Scan the records for the word "walk". Copy each line that includes it.

====== RECORDS FOR PROCESSING ======

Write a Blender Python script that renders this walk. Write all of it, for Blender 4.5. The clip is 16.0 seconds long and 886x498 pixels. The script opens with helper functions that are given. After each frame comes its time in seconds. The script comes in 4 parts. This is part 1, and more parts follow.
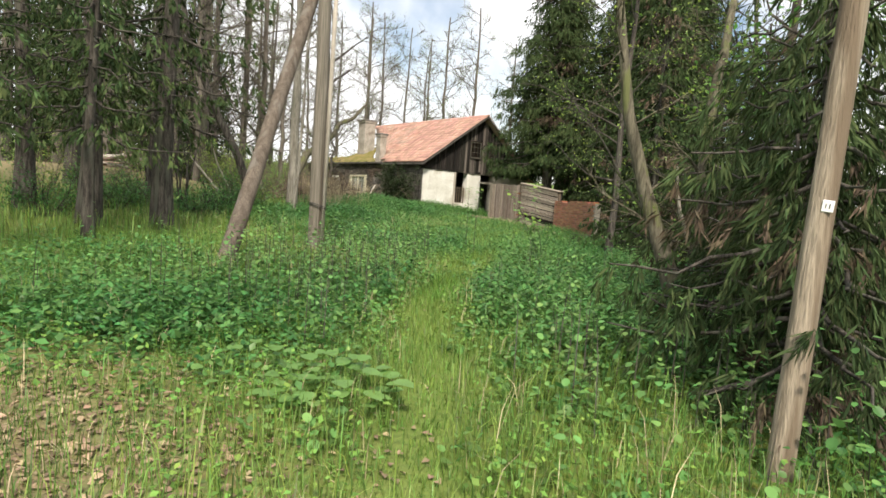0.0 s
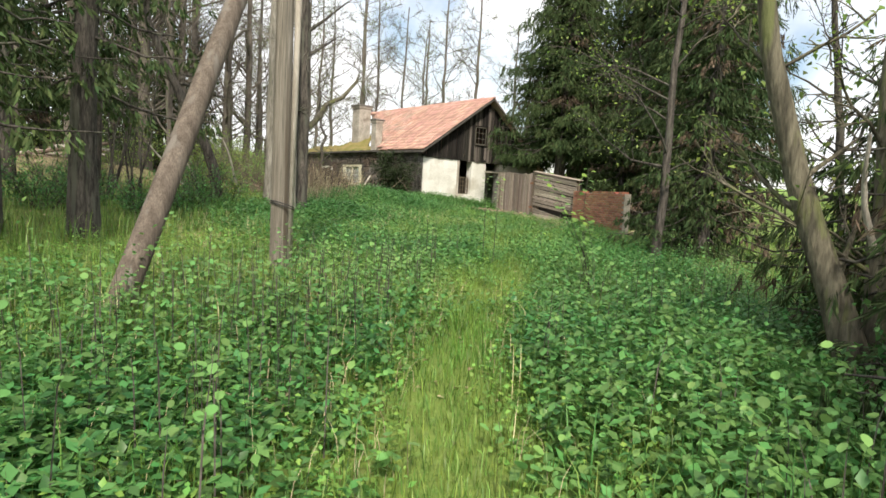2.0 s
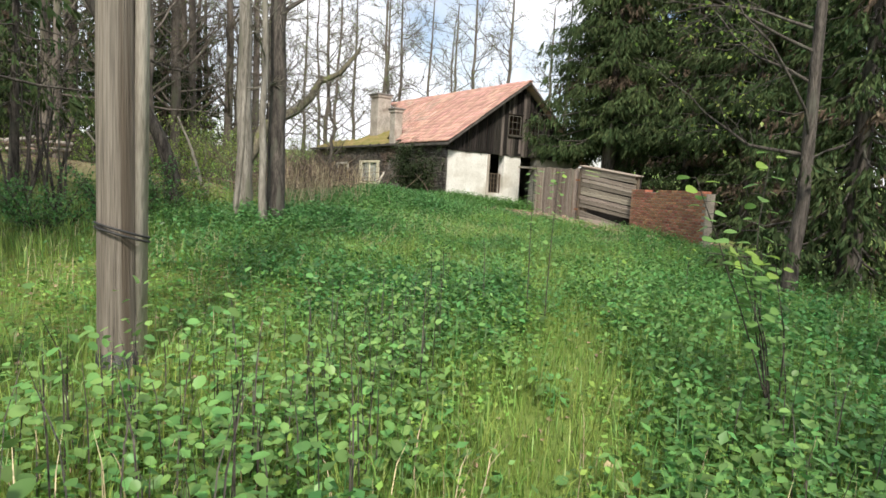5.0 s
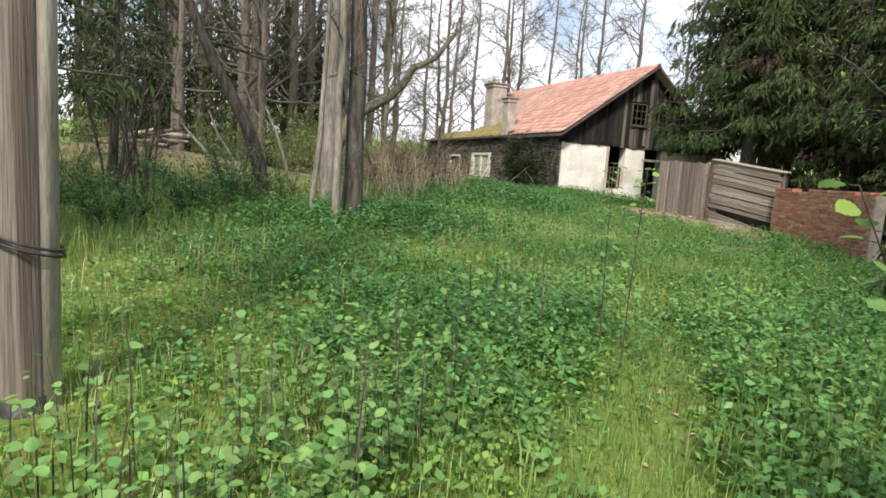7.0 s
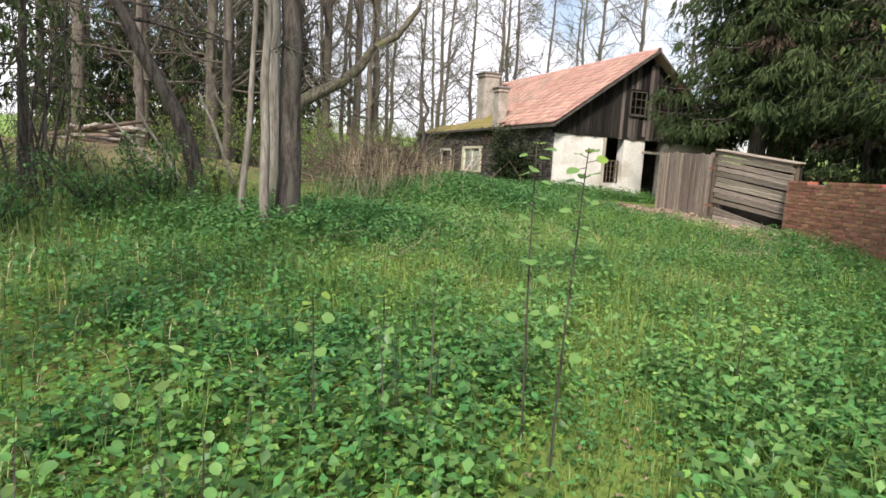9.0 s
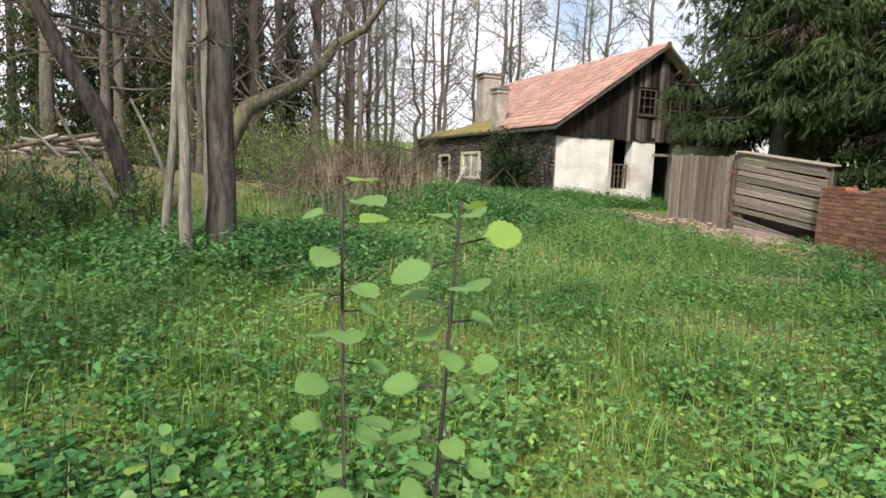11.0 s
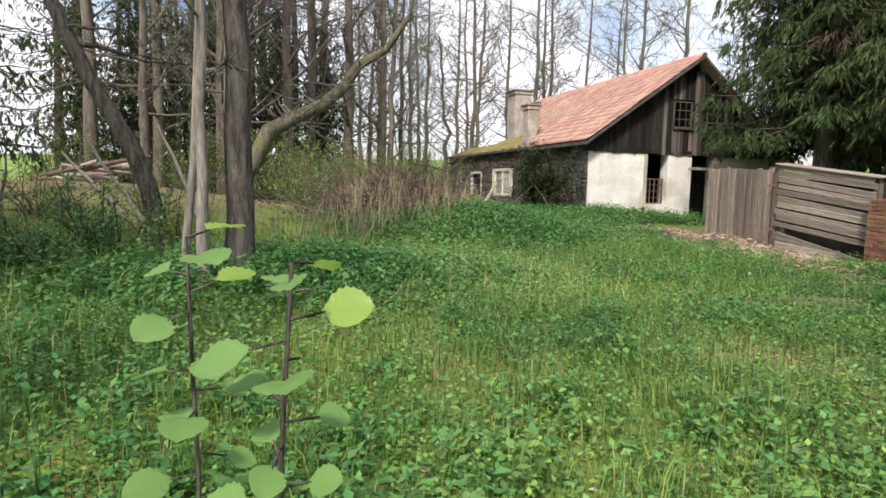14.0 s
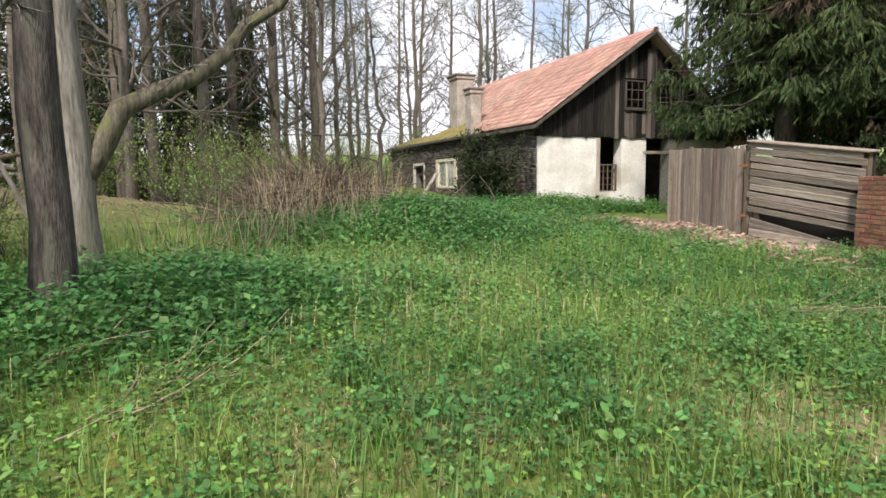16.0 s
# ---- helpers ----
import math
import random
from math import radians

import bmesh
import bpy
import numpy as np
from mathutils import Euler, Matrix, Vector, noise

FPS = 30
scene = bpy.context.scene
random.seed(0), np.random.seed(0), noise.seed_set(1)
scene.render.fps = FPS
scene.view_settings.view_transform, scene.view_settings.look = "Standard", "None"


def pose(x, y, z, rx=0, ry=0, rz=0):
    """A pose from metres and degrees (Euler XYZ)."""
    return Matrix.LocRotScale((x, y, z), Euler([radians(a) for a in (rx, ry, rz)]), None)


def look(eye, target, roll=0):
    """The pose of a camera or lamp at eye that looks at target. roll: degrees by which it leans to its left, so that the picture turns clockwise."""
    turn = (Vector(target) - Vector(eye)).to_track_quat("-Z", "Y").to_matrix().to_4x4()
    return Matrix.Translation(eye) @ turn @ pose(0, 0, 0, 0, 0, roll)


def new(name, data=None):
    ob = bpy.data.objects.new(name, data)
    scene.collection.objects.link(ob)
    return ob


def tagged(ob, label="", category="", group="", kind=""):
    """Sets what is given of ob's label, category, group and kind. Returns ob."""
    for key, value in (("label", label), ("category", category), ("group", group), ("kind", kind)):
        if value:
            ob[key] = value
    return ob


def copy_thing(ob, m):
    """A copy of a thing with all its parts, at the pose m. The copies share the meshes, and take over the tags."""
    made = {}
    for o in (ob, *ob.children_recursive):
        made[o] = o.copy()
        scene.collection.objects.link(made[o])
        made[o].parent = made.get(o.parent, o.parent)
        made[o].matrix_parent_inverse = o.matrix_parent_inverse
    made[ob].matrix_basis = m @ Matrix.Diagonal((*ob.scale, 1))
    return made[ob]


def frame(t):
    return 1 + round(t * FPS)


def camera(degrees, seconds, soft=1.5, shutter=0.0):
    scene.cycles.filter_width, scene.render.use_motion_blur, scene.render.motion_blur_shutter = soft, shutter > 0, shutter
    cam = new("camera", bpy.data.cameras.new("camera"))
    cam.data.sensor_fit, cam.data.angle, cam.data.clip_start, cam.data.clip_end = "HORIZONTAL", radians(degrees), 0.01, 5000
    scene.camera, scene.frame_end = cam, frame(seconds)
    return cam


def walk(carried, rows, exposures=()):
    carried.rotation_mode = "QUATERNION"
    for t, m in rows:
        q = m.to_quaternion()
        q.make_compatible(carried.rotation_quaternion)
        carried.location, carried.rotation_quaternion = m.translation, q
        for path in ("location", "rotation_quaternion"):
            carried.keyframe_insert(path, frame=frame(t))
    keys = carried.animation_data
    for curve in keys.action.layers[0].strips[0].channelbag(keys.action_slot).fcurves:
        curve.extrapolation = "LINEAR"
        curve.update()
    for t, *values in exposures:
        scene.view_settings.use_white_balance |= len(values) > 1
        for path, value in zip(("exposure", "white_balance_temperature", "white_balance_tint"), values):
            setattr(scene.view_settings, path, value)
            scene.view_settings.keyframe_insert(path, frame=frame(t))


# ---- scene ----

======
====== RECORDS FOR PROCESSING ======

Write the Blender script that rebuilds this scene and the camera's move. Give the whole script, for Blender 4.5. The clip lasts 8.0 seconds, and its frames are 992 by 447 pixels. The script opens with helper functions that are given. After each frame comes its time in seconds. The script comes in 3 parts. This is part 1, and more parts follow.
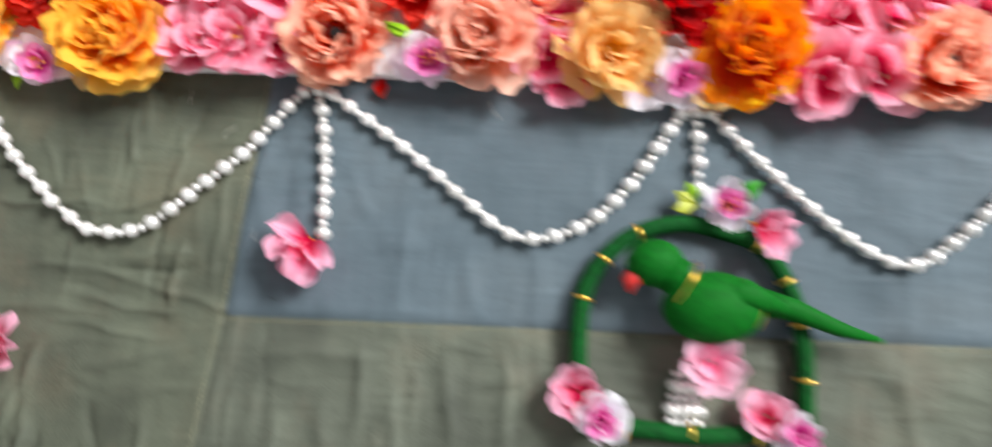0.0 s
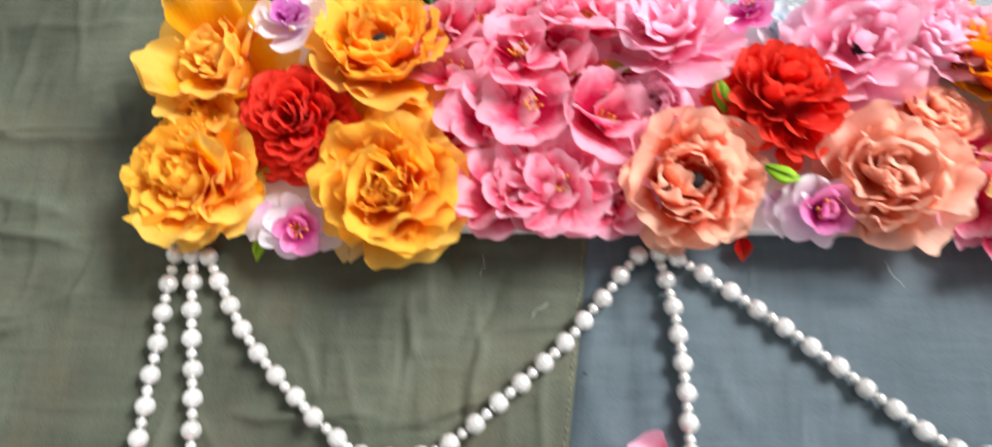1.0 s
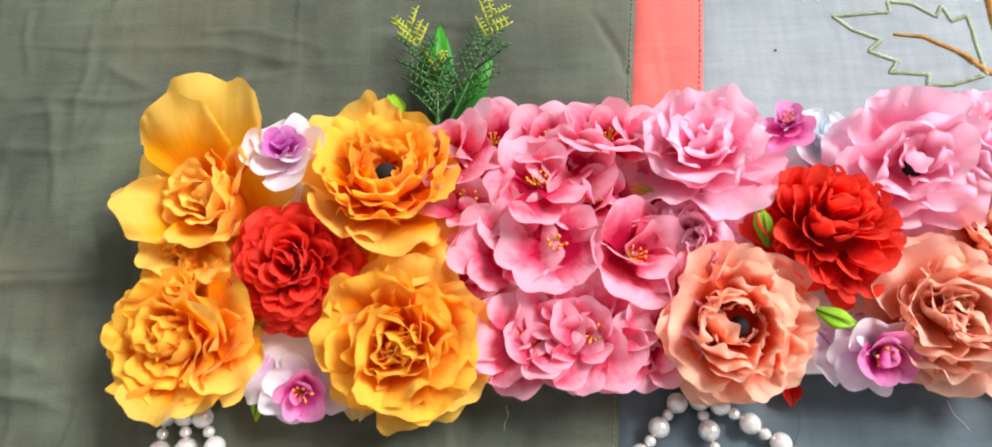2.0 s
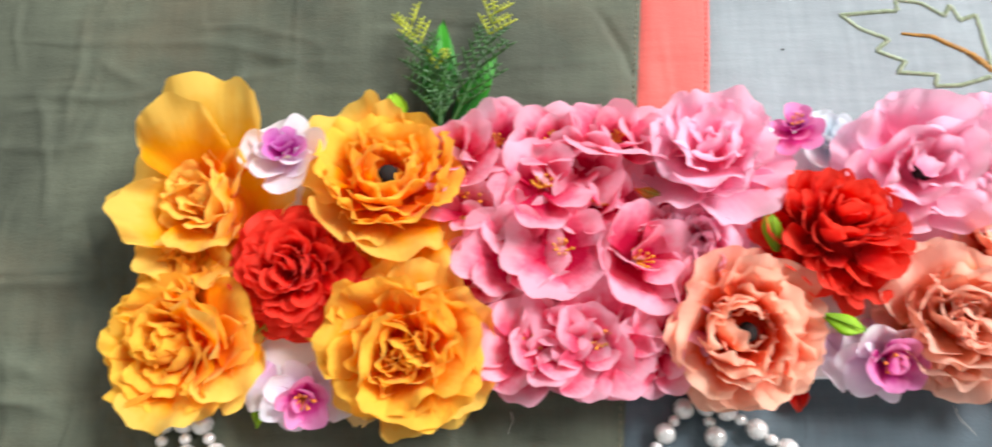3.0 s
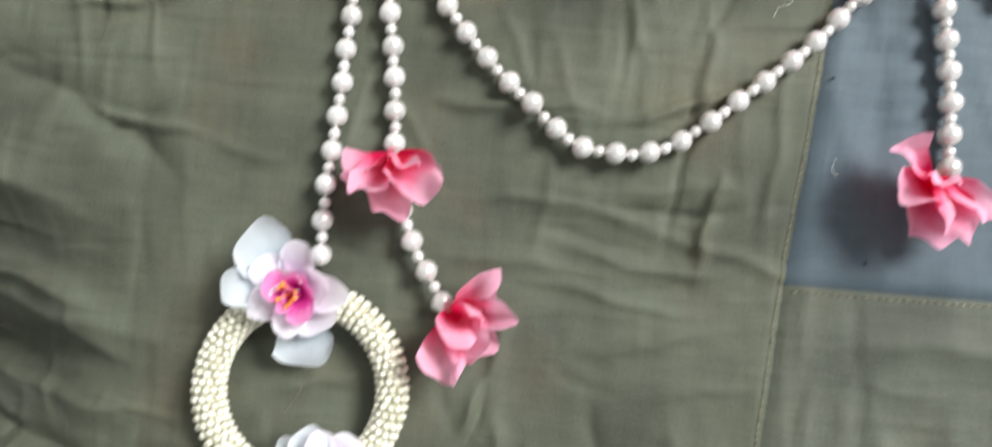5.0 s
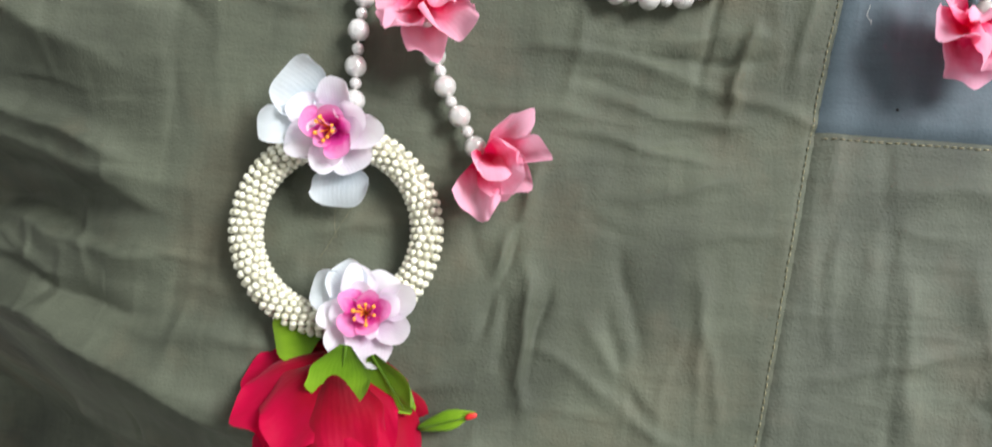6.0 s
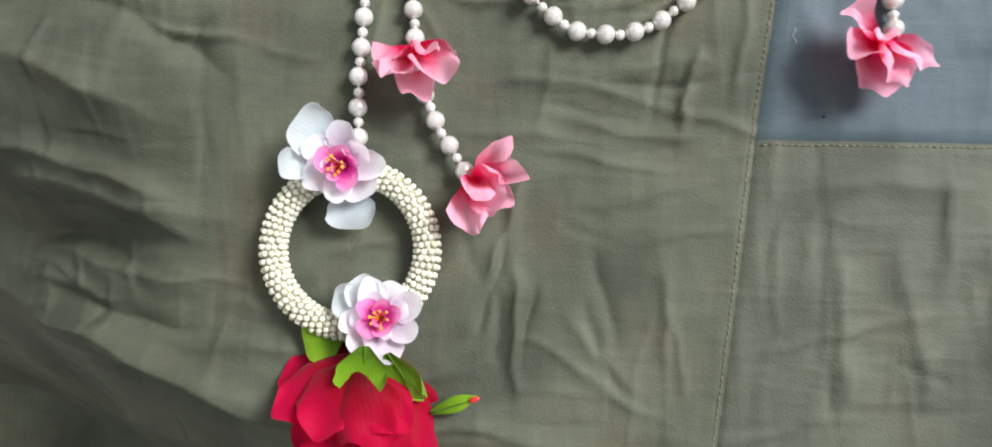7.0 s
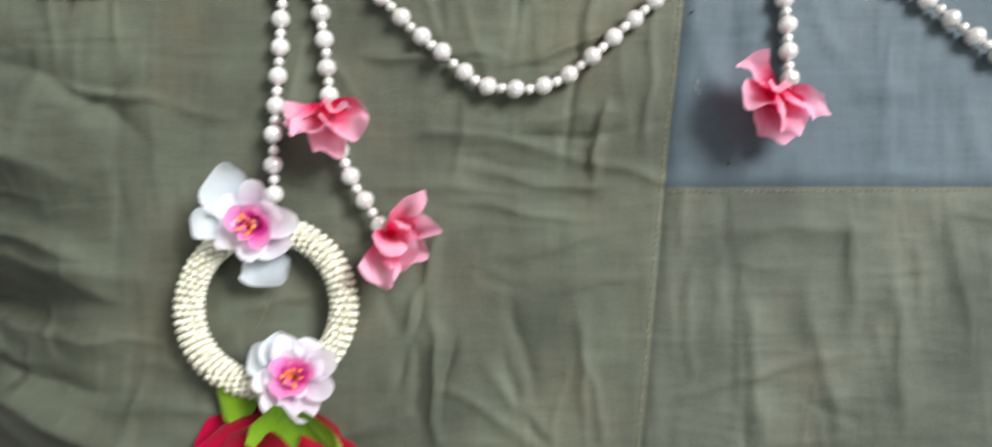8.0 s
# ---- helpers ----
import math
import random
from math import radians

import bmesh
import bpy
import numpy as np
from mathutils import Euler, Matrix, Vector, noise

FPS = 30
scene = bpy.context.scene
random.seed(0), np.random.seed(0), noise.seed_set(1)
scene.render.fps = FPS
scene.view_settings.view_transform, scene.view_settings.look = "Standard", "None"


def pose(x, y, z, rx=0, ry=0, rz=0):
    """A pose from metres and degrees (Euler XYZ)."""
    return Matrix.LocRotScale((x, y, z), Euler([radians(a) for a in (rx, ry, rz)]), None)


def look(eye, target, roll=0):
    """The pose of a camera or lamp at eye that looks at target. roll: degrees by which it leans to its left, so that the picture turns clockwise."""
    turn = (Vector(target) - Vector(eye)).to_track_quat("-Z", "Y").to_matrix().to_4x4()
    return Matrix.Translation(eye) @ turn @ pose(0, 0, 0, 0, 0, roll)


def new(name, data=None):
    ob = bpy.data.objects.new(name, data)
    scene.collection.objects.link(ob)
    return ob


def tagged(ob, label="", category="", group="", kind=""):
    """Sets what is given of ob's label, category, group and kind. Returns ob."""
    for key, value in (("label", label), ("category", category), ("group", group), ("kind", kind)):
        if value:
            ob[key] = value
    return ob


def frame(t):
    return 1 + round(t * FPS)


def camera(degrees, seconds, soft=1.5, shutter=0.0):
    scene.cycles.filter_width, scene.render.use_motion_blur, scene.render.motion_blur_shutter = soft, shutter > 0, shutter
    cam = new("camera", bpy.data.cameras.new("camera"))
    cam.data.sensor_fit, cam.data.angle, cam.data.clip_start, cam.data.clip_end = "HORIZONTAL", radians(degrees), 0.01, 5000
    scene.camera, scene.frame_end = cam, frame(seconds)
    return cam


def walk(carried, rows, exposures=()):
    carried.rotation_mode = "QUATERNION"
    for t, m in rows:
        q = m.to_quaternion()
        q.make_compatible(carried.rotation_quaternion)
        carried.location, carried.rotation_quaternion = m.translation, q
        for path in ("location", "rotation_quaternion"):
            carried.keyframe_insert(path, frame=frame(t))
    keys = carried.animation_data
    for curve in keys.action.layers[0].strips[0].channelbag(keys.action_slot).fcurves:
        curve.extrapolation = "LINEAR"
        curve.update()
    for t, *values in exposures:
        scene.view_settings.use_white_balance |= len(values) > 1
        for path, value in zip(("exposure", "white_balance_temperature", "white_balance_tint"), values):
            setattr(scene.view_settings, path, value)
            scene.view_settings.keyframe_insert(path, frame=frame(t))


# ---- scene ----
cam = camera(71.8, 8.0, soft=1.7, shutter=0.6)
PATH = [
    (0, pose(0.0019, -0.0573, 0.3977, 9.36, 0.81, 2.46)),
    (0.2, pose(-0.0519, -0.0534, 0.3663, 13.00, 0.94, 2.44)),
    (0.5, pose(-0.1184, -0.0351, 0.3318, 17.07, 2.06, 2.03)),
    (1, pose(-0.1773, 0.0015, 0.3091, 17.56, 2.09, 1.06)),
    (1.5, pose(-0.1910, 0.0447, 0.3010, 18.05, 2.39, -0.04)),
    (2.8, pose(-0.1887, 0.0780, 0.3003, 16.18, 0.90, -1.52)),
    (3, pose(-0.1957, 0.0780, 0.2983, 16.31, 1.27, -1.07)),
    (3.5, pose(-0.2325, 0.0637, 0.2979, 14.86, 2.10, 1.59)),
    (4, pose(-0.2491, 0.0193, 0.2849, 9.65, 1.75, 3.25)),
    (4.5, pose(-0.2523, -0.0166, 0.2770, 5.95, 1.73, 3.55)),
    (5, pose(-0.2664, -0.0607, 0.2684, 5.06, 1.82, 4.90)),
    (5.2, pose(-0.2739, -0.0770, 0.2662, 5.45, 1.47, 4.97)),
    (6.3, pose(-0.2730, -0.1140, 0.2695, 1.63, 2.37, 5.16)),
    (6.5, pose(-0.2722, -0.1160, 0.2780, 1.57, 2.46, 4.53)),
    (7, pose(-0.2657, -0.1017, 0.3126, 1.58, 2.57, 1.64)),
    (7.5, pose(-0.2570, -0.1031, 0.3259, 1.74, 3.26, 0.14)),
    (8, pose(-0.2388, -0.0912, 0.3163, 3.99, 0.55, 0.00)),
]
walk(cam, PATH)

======

TASK RESULT =
Write a Blender Python script that renders this walk. Write all of it, for Blender 4.5. The clip is 16.0 seconds long and 886x498 pixels. The script opens with helper functions that are given. After each frame comes its time in seconds. The script comes in 4 parts. This is part 1, and more parts follow.
def walk(carried, rows, exposures=()):
def walk(carried, rows, exposures=()):
walk(cam, PATH)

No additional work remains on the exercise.